If she wants to do it effectively and safely, without eating the kinds of shots Nunes and Holm put on her, she needs to improve her footwork. That means cutting off her opponent instead of following when she circles out, and it means anticipating her opponent's movement. Better footwork will also allow her to find angles as she enters, which will help her avoid counters.
Next, as a basic corollary to that, she needs to work on her defense. Coming in on angles is one piece, but she needs to move her head as she attacks. This means slipping as she jabs, rolling under after throwing hooks, and being both consistent and unpredictable with this. Footwork is an inherent part of that: You can't move your head if your feet aren't in position under you.
As a pressure fighter, it's a given; you're going to get hit, simply because you're constantly putting yourself in ranges where your opponent can hit you.
That's no excuse for eating every shot the opponent throws, though. There are plenty of aggressive but defensively responsible MMA fighters, including Demetrious Johnson, Cris Cyborg and Rafael Dos Anjos. Learning head movement and a solid defensive guard is essential.
Finally, and most importantly, Rousey needs to learn to be comfortable with both the idea and the reality of getting hit. That's not a knock on her toughness or her heart—she took tremendous beatings from Holm and Nunes without giving up—but on her reactions when an opponent's fists crack her.
Part of that is her abysmal defense; when Rousey gets hit, she tends to get hit cleanly, which is naturally more stunning than eating a glancing shot.
Still, there's no getting around the fact she tends to panic a bit when she feels the shot land.
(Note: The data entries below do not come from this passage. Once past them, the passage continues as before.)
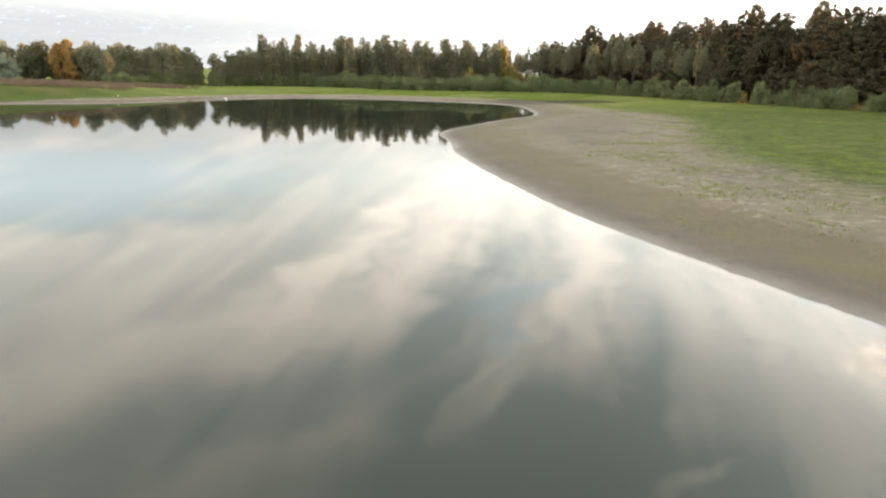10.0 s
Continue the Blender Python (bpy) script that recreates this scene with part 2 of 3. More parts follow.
# ---- materials ----
def material(name):
    m = bpy.data.materials.new(name)
    m.use_nodes = True
    return m, Nodes(m.node_tree)


def surface(n, shader, displacement=None):
    out = n.add("ShaderNodeOutputMaterial")
    n.plug(out.inputs["Surface"], shader)


def principled(n, colour, rough=0.8, normal=None, spec=0.3):
    node = n.add("ShaderNodeBsdfPrincipled")
    n.plug(node.inputs["Base Color"], colour if isinstance(colour, bpy.types.NodeSocket) else (*colour, 1))
    n.plug(node.inputs["Roughness"], rough)
    node.inputs["Specular IOR Level"].default_value = spec
    if normal is not None:
        n.plug(node.inputs["Normal"], normal)
    return node


def bump(n, height, strength, distance):
    node = n.add("ShaderNodeBump")
    n.plug(node.inputs["Height"], height)
    node.inputs["Strength"].default_value, node.inputs["Distance"].default_value = strength, distance
    return node.outputs[0]


def leaf_material(name, dark, light, touch=None, share=0.0, through=0.35):
    """Foliage: each leaf and each tree has its own tone; touch is the colour of the turning leaves."""
    m, n = material(name)
    own = n.add("ShaderNodeNewGeometry").outputs["Random Per Island"]
    tree = n.add("ShaderNodeObjectInfo").outputs["Random"]
    colour = n.mix(n.math("ADD", n.math("MULTIPLY", own, 0.65), n.math("MULTIPLY", tree, 0.35)), dark, light)
    if touch:
        place = n.add("ShaderNodeTexCoord").outputs["Object"]
        turned = n.step(n.math("ADD", n.noise(place, 0.35, 2.0), n.math("MULTIPLY", tree, 0.3)), 0.86 - share, 1.0 - share)
        colour = n.mix(turned, colour, touch)
    lit = n.add("ShaderNodeBsdfDiffuse")
    n.plug(lit.inputs["Color"], colour)
    behind = n.add("ShaderNodeBsdfTranslucent")
    n.plug(behind.inputs["Color"], colour)
    both = n.add("ShaderNodeMixShader")
    both.inputs[0].default_value = through
    n.plug(both.inputs[1], lit.outputs[0])
    n.plug(both.inputs[2], behind.outputs[0])
    surface(n, both.outputs[0])
    return m


def bark_material(name, a, b):
    m, n = material(name)
    place = n.add("ShaderNodeTexCoord").outputs["Object"]
    grain = n.noise(place, 5.0, 6.0, 0.65)
    shader = principled(n, n.mix(grain, a, b), 0.9, bump(n, grain, 0.6, 0.05), 0.15)
    surface(n, shader.outputs[0])
    return m


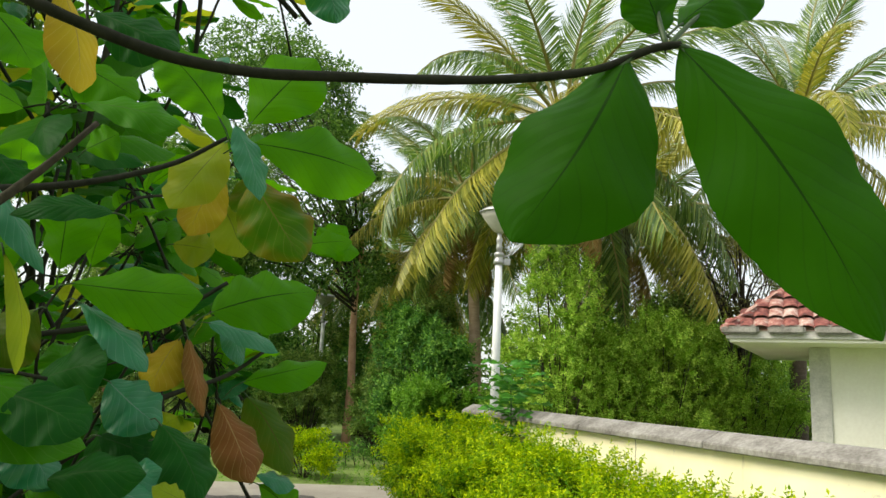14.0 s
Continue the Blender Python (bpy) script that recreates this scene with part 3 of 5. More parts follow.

Whatever plan she might have had goes out the window, and she either dives forward blindly looking for a clinch (the Nunes fight), rushes into range from too far away without cutting off the cage (Holm) or runs after her opponent flinging haymakers (Correia). This is a consistent reaction from her, and it has to change.
Panicking after eating a shot is bad on multiple levels. First, it drives any coherent game plan or strategic approach out of the fighter's head, something we saw clearly in the Holm fight. Second, it quickly drains the fighter's gas tank as the heart rate rises and the adrenaline takes over. Emotion, not work rate, is cardio's greatest enemy.
The solutions for that issue are probably more hard sparring and a coach who is willing to watch her closely and talk her through what's happening in those sessions.
There are a number of other things a competent coach would want to fix, and we could point to many, but these are the major issues.
This isn't an insurmountable task. Rafael Cordeiro, the trainer of Dos Anjos, Fabricio Werdum, Beneil Dariush, Kelvin Gastelum, and in the past legends like Wanderlei Silva, Shogun Rua and Anderson Silva, specializes in coaching aggressive fighters. The legendary boxing trainer Freddie Roach has been talking about Rousey for years. If she leaves the greater Los Angeles area, there are many teams that would be happy to take her in.
If Rousey commits to rebuilding herself as a fighter, she can return to the top again. Whether she chooses to do so is another question entirely.